Objective – Everything in the listing below from the line containing "for t, *values" through the line containing "scene.view_settings.keyframe_insert(path, frame=frame(t))" should be repeated exactly; leave out every other line.

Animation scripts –
— Start —
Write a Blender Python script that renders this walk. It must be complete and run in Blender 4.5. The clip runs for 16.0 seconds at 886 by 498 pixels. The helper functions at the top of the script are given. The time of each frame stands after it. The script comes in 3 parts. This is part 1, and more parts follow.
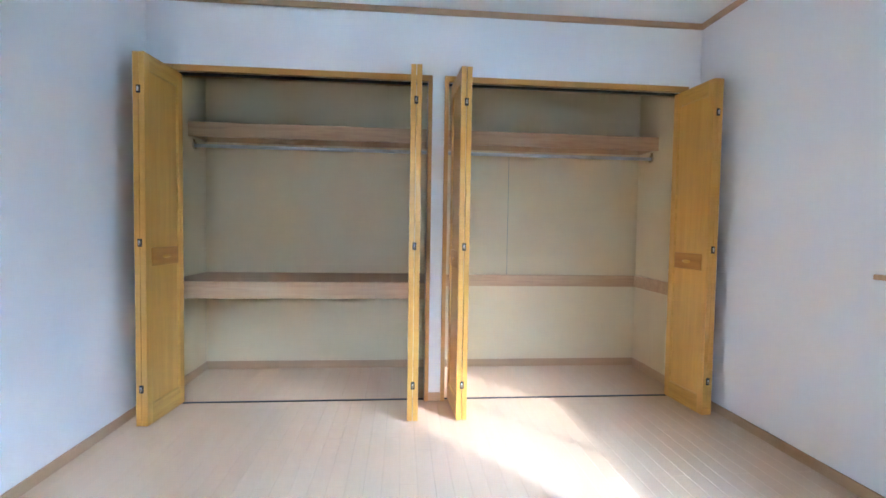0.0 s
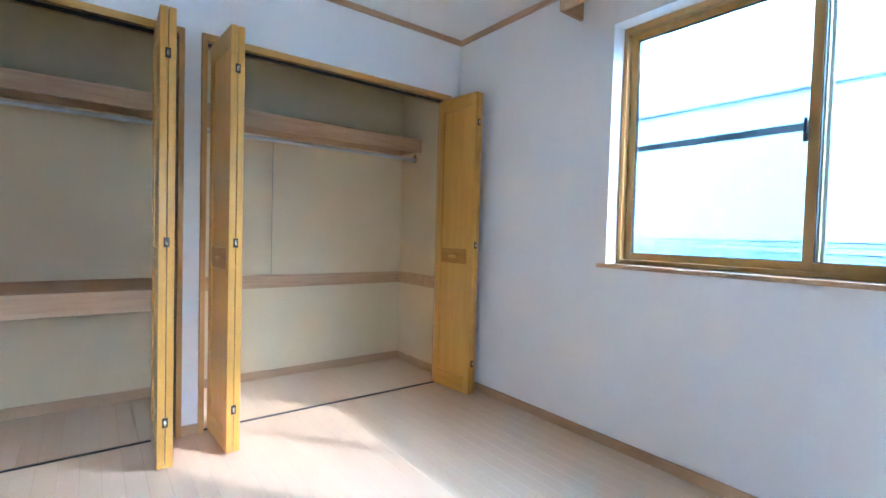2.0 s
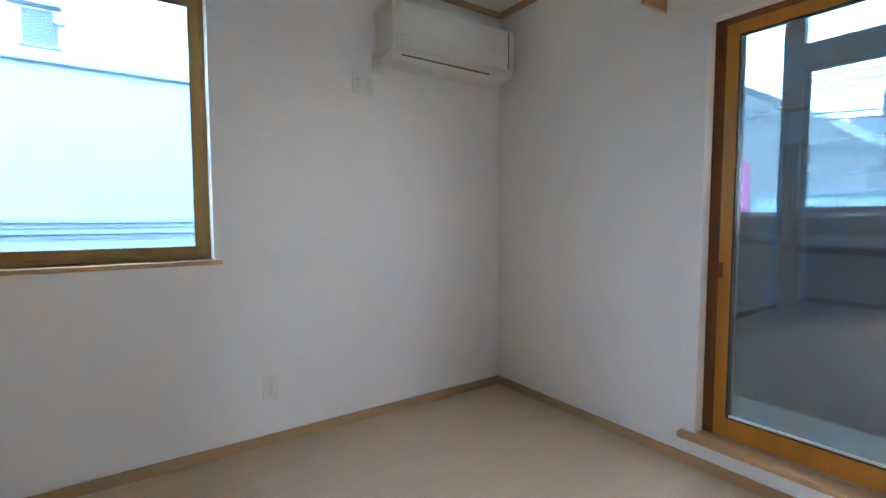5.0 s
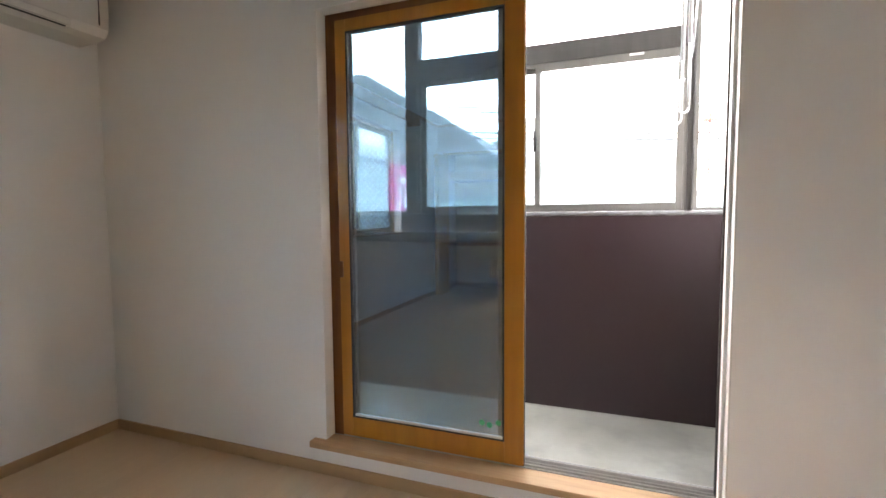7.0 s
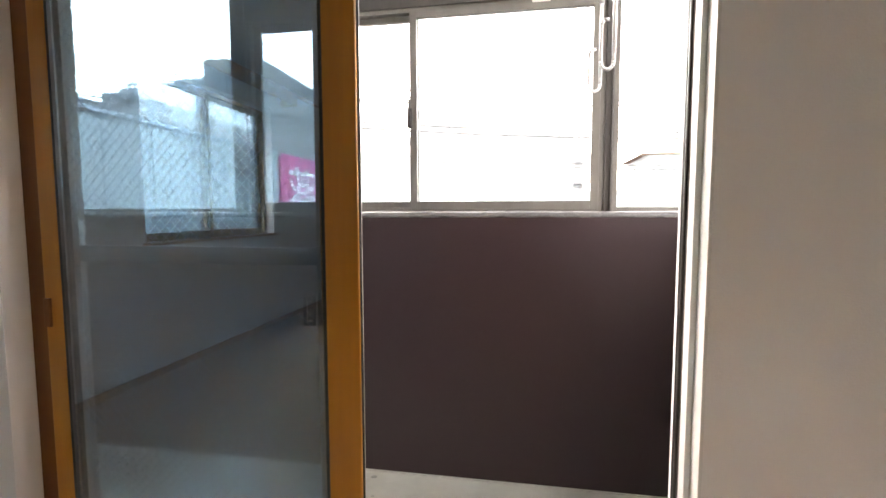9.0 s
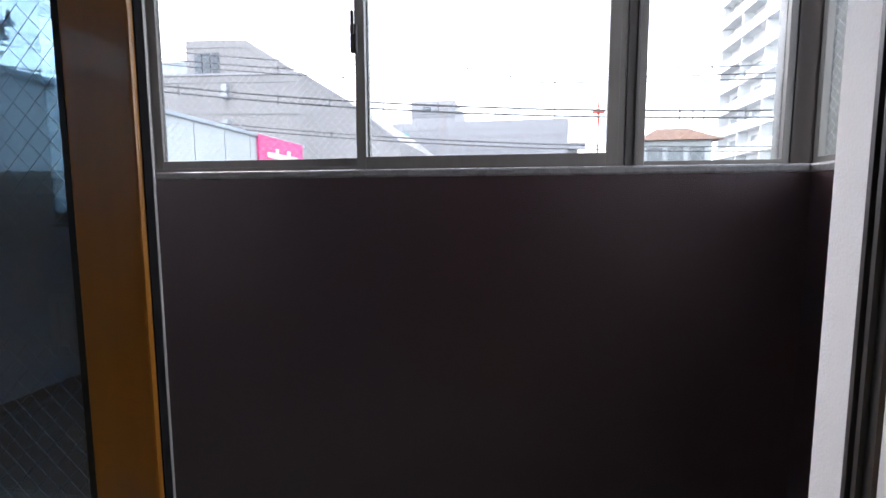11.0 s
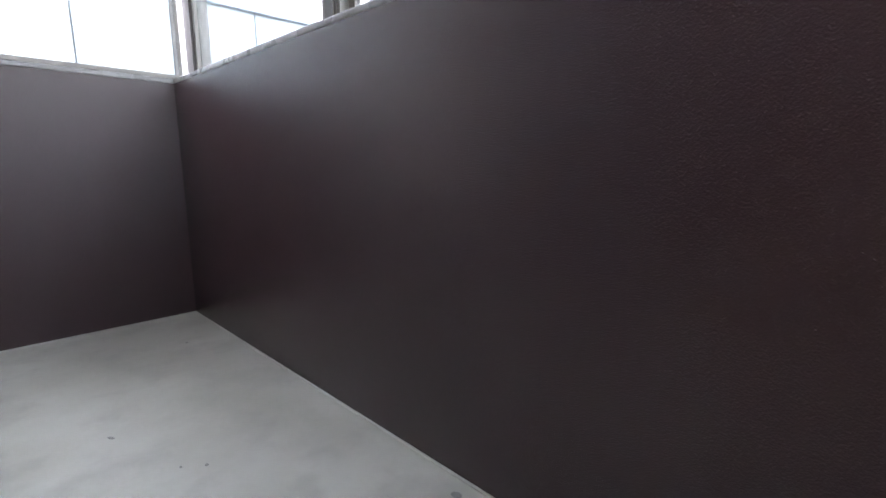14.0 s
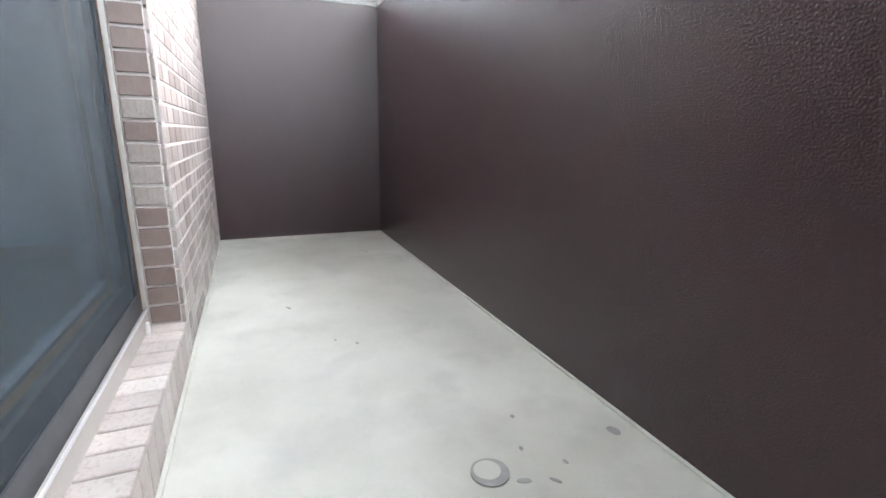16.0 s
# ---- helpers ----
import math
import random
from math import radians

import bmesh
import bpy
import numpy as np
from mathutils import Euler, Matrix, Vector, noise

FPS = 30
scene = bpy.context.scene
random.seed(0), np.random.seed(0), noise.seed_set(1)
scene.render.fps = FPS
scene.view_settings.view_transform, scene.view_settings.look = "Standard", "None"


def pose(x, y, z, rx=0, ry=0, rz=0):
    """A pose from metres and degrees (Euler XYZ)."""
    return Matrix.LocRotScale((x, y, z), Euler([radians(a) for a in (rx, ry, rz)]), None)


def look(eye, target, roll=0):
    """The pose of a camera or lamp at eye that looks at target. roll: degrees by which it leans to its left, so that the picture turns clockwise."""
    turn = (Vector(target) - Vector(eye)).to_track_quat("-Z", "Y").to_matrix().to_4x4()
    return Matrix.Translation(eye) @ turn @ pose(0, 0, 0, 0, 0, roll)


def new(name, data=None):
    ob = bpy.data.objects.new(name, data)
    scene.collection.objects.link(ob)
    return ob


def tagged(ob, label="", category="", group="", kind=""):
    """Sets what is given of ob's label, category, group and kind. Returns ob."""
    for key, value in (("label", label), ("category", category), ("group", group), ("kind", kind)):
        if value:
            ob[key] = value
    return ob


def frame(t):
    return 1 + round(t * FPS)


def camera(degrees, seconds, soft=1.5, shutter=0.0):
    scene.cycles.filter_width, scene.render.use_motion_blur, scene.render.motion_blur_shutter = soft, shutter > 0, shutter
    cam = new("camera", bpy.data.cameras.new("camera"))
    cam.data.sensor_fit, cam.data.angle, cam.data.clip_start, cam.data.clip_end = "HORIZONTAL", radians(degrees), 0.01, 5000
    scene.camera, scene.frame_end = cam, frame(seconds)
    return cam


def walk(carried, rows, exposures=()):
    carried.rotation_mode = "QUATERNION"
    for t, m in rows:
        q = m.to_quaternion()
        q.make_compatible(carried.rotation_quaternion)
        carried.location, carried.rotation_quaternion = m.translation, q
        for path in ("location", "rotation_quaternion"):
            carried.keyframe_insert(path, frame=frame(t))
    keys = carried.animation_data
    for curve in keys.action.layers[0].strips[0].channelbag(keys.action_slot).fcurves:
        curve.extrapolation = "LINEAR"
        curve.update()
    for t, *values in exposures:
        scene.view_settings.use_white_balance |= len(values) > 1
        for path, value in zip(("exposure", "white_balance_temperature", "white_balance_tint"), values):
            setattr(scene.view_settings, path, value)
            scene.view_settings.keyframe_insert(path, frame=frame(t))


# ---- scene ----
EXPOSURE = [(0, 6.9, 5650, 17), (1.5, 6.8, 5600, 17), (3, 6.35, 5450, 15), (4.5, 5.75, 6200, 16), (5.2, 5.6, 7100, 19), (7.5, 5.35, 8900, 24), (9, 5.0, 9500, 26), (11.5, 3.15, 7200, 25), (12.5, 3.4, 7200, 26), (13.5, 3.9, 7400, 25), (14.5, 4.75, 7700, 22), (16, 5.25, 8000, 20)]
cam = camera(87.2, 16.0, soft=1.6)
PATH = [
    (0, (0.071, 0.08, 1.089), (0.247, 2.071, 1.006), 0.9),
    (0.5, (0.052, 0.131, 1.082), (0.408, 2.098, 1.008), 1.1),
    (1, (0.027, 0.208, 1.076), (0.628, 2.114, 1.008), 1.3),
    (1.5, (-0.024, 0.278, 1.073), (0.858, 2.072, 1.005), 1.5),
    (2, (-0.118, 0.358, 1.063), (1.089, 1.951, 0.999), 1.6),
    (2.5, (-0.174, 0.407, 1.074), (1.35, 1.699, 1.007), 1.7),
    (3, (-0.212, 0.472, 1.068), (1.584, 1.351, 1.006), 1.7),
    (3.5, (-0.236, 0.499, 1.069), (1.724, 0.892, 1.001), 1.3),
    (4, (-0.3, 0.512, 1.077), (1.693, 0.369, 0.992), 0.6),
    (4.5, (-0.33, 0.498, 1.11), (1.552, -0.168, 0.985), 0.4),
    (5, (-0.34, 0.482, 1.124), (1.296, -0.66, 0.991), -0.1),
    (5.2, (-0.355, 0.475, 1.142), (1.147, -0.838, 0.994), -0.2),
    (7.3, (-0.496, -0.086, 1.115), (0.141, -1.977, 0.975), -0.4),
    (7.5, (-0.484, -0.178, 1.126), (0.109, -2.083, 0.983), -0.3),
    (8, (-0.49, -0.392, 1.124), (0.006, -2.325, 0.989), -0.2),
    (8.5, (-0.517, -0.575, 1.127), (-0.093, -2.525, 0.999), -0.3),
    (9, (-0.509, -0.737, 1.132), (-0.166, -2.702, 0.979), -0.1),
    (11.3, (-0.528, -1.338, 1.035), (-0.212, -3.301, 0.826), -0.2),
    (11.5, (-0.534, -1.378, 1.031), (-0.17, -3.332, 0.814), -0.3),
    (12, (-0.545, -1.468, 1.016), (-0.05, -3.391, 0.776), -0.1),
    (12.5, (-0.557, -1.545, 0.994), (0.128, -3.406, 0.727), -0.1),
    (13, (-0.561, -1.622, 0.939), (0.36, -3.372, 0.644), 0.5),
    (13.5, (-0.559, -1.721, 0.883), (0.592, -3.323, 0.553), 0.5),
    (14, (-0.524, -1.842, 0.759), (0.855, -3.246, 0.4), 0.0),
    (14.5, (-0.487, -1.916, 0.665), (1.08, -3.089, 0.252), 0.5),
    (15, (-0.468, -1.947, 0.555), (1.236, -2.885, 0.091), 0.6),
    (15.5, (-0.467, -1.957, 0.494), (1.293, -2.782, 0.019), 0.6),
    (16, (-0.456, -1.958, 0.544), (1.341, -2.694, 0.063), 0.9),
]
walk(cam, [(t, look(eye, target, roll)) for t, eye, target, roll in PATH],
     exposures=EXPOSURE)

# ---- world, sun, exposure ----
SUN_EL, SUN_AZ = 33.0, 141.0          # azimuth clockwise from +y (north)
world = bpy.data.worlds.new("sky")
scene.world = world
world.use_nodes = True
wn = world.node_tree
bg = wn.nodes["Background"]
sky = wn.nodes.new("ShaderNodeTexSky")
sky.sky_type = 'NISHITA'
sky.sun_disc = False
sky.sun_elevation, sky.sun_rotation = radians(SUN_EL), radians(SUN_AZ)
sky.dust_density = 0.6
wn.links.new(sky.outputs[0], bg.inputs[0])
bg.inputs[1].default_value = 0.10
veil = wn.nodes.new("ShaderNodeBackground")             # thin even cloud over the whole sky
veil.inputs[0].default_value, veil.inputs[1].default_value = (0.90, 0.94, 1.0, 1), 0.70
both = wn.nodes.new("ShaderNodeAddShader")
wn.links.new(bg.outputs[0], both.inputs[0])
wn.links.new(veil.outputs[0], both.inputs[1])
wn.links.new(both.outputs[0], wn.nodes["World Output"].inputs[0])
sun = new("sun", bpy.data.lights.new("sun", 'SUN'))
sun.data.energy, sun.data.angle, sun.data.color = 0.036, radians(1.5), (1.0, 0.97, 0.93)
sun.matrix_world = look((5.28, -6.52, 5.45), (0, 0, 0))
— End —
— Start —
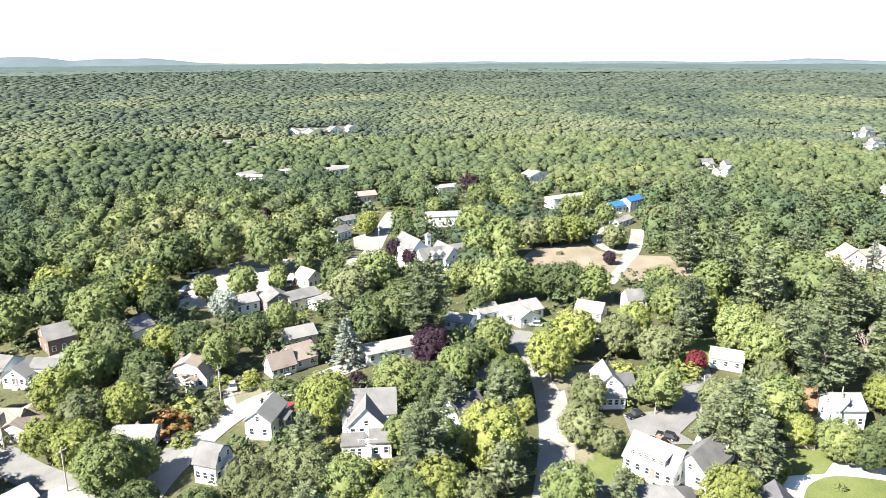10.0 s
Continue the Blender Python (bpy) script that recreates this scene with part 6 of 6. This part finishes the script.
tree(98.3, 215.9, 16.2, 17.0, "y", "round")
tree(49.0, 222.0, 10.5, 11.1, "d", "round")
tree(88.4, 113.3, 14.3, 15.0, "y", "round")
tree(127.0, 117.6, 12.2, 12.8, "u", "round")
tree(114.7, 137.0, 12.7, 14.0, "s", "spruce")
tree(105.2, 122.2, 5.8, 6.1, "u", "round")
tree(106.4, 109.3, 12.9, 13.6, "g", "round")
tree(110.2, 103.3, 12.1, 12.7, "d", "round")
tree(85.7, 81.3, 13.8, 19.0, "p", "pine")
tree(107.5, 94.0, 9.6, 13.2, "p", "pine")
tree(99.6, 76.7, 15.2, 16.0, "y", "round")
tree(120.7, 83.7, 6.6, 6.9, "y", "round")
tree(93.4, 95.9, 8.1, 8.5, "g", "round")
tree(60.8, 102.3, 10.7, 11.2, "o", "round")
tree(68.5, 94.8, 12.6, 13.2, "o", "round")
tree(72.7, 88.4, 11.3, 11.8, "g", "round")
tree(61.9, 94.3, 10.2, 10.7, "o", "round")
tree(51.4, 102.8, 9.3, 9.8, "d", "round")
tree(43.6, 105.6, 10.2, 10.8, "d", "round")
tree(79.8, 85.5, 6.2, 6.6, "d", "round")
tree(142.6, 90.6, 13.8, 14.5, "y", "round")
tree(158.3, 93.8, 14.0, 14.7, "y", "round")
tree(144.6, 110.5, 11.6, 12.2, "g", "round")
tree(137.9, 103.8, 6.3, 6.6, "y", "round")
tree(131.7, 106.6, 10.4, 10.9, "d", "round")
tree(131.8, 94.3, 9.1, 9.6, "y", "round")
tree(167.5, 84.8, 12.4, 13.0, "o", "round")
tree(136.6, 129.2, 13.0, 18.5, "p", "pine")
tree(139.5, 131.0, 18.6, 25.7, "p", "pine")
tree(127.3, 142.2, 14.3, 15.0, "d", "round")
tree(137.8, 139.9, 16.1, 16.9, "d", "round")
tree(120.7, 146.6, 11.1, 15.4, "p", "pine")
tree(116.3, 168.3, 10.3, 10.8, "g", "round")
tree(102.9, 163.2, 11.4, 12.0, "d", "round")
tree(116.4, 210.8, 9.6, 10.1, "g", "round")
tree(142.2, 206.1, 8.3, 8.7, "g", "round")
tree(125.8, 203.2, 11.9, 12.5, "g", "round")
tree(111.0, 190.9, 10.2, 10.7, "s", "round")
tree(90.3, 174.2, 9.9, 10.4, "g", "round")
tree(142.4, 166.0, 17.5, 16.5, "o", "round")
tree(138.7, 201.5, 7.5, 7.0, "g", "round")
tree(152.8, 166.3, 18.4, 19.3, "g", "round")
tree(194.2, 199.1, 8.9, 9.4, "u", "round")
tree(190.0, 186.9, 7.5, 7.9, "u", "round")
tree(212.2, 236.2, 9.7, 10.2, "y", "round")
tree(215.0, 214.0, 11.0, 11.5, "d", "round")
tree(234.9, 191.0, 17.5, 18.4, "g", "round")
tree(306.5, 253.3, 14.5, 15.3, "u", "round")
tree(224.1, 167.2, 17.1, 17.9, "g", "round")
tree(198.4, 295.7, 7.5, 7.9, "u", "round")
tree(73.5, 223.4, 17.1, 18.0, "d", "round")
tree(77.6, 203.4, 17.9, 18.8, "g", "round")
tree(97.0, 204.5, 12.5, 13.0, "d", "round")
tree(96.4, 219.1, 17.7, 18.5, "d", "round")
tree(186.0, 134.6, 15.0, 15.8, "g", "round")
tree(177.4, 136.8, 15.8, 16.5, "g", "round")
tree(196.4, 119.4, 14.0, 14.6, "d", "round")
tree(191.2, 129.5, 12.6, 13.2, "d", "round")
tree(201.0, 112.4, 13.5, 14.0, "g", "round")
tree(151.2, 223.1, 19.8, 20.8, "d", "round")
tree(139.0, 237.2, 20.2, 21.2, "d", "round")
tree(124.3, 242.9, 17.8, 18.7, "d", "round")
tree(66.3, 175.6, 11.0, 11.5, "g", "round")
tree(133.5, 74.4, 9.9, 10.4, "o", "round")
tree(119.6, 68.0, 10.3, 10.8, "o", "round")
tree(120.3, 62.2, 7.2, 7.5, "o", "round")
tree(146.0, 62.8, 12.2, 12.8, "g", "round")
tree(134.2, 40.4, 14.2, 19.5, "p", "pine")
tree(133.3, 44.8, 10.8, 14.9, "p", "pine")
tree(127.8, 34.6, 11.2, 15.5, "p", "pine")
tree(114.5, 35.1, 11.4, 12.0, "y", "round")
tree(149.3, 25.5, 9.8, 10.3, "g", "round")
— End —
Task answer –
    for t, *values in exposures:
        scene.view_settings.use_white_balance |= len(values) > 1
        for path, value in zip(("exposure", "white_balance_temperature", "white_balance_tint"), values):
            setattr(scene.view_settings, path, value)
            scene.view_settings.keyframe_insert(path, frame=frame(t))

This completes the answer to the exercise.